## Given exercise
Check every line below for the word "name" and copy each one that has it.

━━━ Stored rows

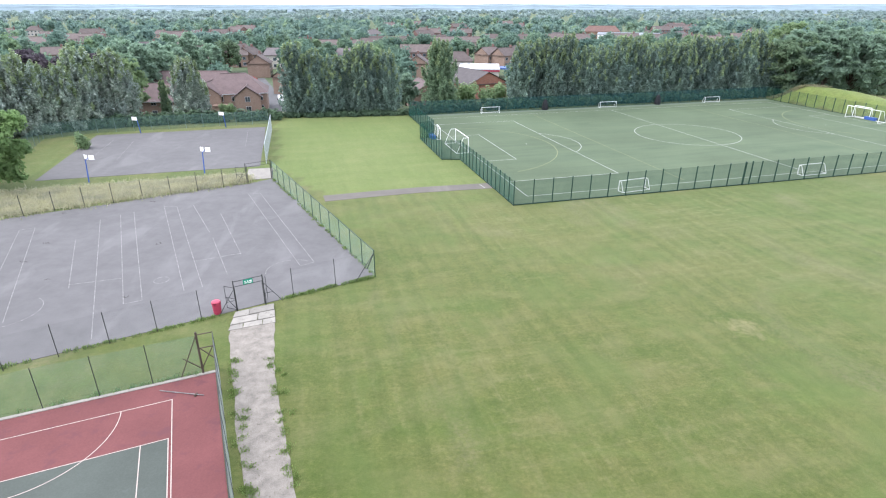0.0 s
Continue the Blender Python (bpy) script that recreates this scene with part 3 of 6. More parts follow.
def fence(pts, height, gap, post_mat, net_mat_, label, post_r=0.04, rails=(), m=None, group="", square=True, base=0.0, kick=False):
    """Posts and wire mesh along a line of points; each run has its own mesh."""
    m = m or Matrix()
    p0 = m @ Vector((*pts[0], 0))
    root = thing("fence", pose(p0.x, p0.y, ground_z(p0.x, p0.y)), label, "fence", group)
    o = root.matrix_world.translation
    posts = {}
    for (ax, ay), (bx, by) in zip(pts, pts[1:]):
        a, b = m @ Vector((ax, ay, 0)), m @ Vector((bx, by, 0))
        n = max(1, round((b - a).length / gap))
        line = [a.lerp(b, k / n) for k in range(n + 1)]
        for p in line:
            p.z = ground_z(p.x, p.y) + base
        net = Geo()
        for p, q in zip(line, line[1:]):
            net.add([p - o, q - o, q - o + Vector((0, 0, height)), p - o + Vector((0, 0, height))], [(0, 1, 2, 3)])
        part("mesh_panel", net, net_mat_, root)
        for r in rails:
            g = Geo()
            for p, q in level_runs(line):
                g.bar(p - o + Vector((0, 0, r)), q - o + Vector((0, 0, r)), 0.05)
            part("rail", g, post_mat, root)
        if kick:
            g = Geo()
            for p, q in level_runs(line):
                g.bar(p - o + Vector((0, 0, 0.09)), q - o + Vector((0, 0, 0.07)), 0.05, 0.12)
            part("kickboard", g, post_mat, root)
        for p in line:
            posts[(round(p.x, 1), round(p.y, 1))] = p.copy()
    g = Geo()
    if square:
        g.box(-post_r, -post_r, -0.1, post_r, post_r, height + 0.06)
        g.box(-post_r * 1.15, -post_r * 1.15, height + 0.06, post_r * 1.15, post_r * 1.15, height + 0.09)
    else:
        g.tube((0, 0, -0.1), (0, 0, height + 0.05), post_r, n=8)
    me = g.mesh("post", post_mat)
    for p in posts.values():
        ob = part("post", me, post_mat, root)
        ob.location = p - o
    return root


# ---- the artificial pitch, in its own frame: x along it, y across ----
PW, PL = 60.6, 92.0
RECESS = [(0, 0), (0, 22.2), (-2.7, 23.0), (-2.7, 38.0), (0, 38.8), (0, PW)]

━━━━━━
━━━ Stored rows

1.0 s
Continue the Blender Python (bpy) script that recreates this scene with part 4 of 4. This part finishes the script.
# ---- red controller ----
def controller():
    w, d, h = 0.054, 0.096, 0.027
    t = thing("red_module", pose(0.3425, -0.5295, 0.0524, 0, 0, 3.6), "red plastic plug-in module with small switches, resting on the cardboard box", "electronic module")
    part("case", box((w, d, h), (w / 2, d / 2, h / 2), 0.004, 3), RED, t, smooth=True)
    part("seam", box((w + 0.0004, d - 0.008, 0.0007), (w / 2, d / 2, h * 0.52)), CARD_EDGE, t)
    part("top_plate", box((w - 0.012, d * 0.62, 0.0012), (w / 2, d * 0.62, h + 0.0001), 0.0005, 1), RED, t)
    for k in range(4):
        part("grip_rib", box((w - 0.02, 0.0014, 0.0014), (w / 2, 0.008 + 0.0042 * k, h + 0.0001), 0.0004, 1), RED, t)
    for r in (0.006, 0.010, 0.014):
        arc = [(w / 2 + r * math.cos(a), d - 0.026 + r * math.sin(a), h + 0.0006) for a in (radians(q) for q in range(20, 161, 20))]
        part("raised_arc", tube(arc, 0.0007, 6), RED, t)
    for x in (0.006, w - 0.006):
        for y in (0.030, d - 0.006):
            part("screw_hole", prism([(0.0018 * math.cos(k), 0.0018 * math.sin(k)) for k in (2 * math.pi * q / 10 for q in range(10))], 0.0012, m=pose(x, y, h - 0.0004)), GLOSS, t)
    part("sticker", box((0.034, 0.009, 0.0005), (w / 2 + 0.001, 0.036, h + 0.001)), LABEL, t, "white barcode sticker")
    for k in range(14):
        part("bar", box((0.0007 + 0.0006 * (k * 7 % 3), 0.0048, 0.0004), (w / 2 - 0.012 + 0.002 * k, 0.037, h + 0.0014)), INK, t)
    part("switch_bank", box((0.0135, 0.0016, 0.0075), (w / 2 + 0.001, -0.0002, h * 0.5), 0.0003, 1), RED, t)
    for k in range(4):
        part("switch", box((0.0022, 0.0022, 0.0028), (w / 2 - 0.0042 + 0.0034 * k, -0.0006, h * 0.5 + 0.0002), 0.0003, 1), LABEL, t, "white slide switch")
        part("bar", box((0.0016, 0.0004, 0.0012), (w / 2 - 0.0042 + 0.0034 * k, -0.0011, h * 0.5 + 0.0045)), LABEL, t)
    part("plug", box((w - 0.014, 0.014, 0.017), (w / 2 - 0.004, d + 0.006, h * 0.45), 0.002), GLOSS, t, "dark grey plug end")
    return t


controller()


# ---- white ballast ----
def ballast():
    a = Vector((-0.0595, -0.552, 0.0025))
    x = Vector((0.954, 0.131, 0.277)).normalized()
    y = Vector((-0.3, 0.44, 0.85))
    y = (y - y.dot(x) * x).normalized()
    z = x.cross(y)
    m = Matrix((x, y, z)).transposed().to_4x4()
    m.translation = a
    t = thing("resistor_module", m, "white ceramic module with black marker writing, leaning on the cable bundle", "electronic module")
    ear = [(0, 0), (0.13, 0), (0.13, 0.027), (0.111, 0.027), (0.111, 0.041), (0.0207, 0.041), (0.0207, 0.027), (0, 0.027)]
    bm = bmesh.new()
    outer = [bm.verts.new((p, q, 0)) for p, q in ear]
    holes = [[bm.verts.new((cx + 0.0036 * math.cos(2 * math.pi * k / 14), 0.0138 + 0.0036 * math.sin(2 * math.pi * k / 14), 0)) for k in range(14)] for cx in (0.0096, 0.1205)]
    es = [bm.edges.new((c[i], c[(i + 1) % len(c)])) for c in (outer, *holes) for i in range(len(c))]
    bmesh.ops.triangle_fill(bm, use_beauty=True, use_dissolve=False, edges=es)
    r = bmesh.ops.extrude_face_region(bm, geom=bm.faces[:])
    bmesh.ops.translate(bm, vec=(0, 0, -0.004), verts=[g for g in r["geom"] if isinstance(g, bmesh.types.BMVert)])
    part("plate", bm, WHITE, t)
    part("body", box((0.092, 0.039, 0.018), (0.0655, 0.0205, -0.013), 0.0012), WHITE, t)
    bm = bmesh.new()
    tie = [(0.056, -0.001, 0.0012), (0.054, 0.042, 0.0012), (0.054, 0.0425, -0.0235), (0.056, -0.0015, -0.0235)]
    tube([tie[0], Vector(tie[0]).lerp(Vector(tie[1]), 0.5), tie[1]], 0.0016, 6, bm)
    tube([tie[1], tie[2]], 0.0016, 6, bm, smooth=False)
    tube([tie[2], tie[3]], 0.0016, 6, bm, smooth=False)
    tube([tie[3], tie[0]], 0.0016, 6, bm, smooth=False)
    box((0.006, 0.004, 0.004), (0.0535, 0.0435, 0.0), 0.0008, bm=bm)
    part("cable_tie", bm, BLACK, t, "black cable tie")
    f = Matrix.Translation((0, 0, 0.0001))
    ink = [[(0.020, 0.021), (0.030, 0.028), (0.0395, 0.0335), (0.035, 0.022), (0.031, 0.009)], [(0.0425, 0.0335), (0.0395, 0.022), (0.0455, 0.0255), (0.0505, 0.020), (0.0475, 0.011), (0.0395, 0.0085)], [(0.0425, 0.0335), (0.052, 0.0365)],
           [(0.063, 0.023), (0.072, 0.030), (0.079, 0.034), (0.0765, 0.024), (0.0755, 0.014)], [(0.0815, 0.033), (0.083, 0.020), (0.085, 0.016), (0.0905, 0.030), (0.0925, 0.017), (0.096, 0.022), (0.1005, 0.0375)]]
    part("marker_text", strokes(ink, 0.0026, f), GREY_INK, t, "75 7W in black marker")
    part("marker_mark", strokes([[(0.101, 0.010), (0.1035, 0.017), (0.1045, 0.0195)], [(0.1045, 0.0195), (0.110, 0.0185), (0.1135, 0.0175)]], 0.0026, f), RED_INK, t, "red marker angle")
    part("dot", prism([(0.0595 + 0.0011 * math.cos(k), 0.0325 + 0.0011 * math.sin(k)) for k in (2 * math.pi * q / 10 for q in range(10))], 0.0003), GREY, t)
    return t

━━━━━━
━━━ Stored rows

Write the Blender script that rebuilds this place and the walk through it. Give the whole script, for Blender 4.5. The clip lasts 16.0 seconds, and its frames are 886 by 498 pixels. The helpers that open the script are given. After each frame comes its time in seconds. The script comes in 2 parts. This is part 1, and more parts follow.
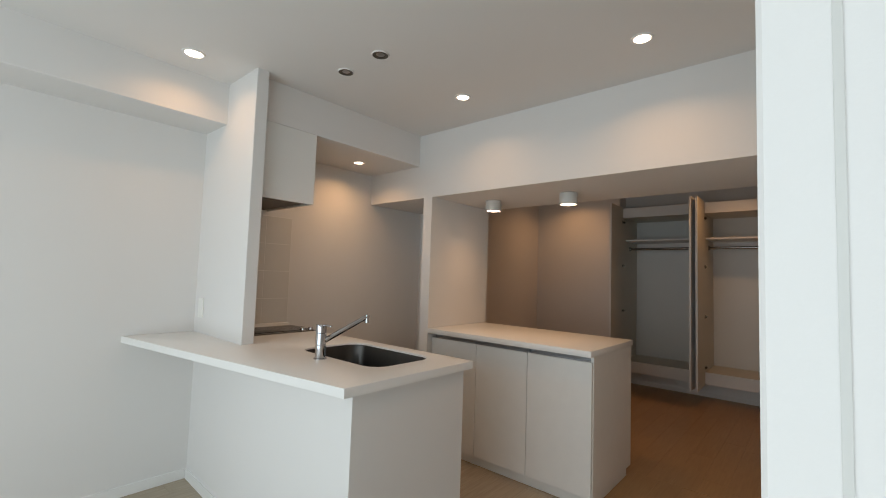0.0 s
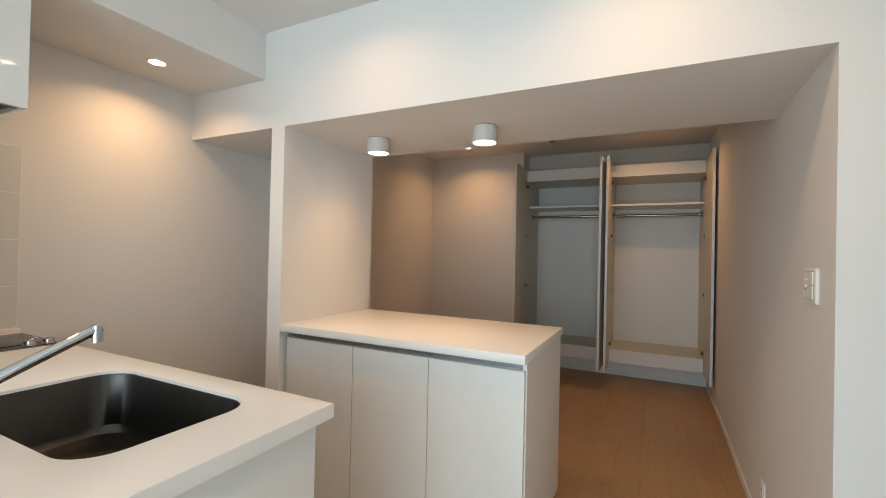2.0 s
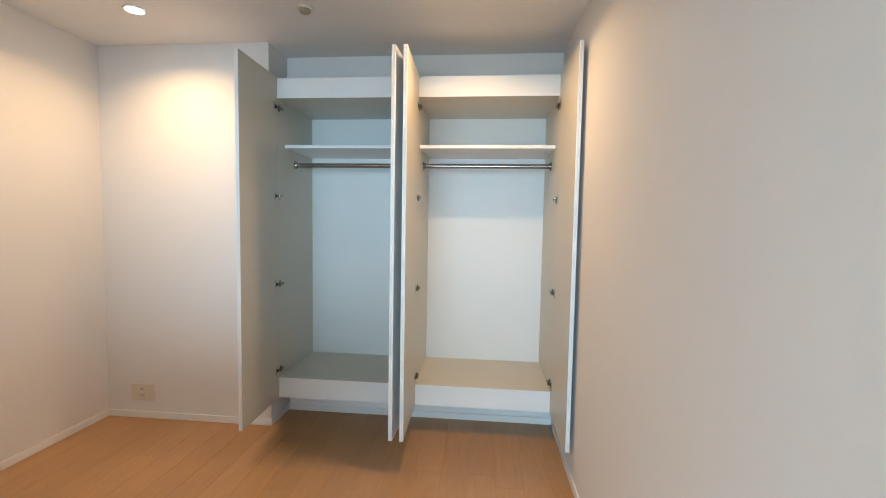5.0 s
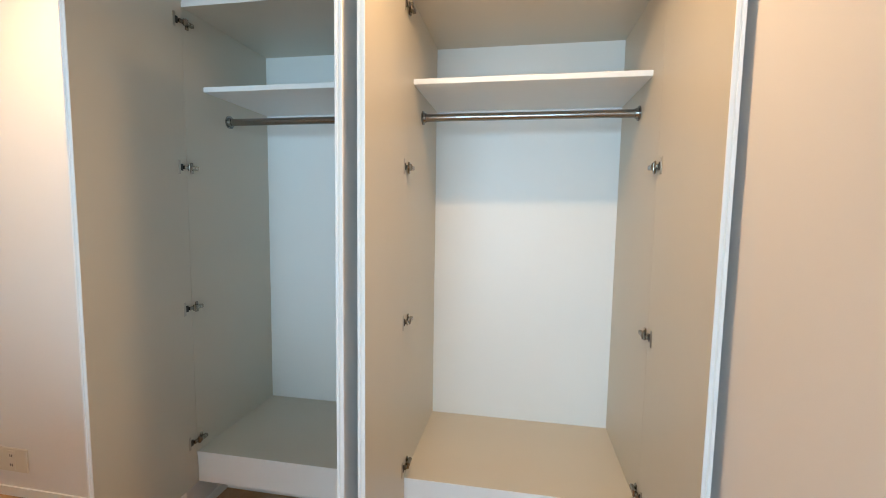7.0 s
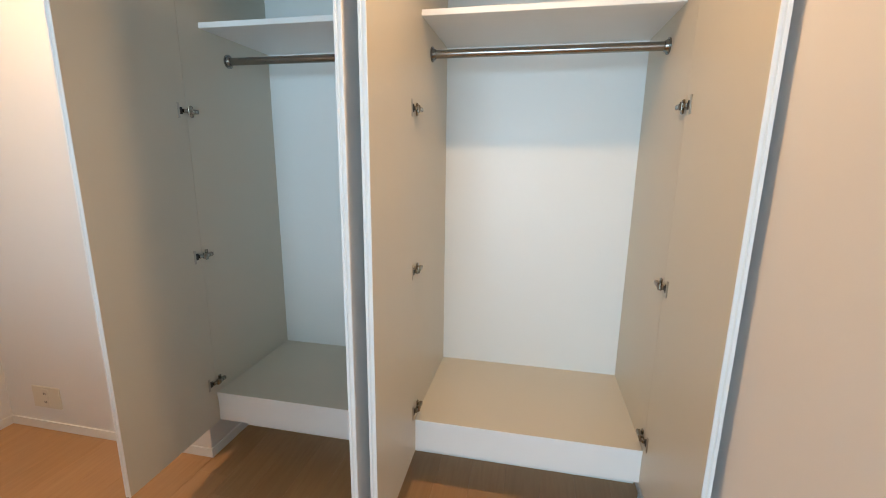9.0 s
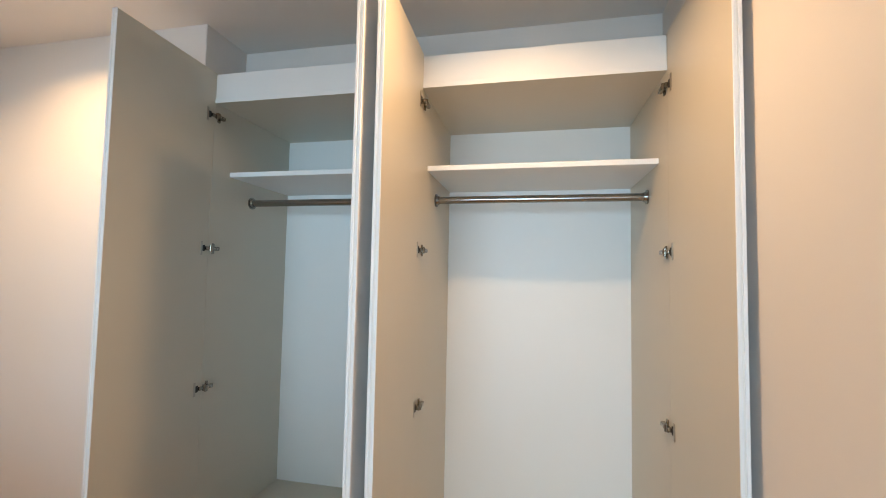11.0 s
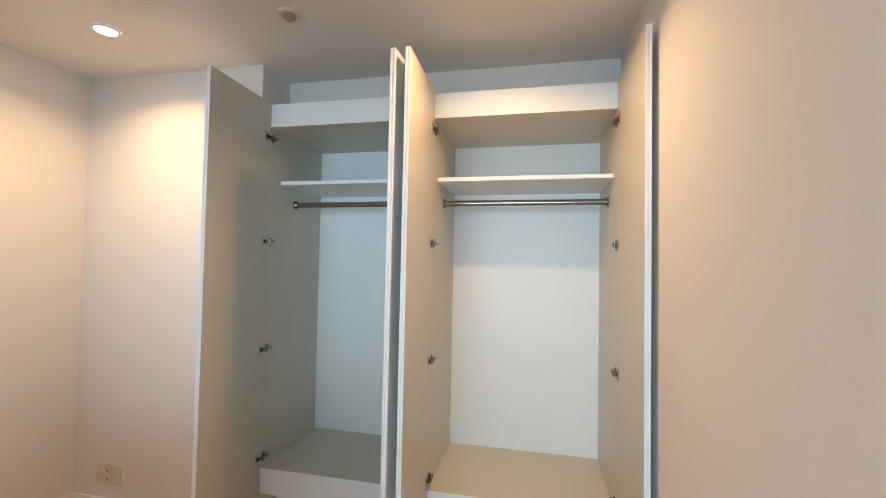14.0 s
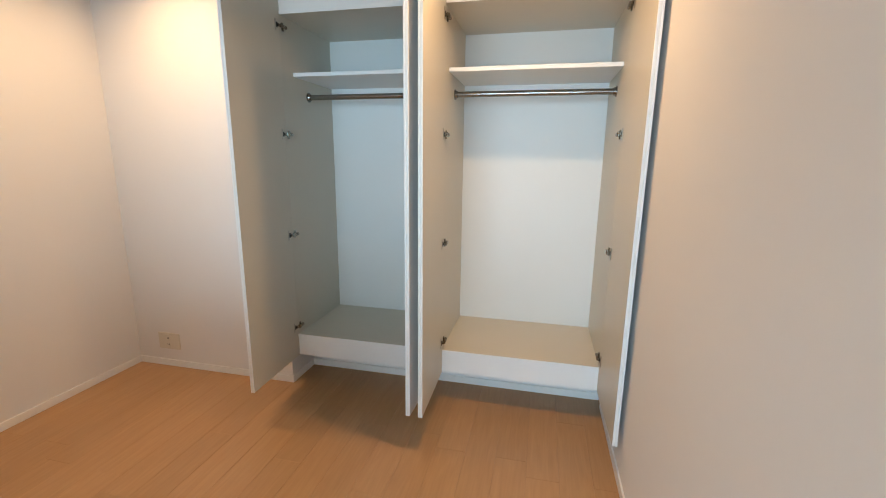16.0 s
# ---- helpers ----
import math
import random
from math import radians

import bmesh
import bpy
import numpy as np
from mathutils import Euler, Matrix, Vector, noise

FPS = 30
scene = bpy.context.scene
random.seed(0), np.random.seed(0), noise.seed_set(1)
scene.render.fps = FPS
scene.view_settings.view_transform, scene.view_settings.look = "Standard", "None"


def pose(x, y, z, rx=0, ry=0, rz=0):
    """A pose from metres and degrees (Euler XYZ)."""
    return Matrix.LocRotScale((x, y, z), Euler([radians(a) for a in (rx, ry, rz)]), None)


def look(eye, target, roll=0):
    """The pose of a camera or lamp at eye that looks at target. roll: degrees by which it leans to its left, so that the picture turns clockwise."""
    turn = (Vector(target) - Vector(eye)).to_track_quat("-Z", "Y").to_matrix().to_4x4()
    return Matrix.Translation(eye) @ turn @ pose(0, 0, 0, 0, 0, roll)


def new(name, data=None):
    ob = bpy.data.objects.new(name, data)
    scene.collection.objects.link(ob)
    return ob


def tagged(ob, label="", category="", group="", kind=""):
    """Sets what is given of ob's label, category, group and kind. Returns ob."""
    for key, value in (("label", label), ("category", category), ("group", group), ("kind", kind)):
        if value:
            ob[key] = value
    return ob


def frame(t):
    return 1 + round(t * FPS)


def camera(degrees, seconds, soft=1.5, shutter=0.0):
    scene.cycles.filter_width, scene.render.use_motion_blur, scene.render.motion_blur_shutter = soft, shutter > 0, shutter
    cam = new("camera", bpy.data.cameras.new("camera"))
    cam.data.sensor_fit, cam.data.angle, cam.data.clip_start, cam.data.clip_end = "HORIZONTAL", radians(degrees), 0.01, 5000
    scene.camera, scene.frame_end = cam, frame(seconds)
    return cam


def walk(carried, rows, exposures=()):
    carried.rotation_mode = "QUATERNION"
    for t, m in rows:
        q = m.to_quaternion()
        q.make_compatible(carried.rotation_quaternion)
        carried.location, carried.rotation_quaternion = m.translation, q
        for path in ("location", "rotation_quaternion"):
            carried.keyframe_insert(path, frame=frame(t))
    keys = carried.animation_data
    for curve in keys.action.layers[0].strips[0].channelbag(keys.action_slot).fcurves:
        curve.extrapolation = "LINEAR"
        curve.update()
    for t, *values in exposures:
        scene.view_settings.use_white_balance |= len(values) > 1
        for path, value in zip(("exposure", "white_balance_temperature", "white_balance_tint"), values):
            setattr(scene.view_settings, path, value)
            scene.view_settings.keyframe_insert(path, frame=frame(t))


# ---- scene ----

━━━━━━

## Response to the task
def new(name, data=None):
    ob = bpy.data.objects.new(name, data)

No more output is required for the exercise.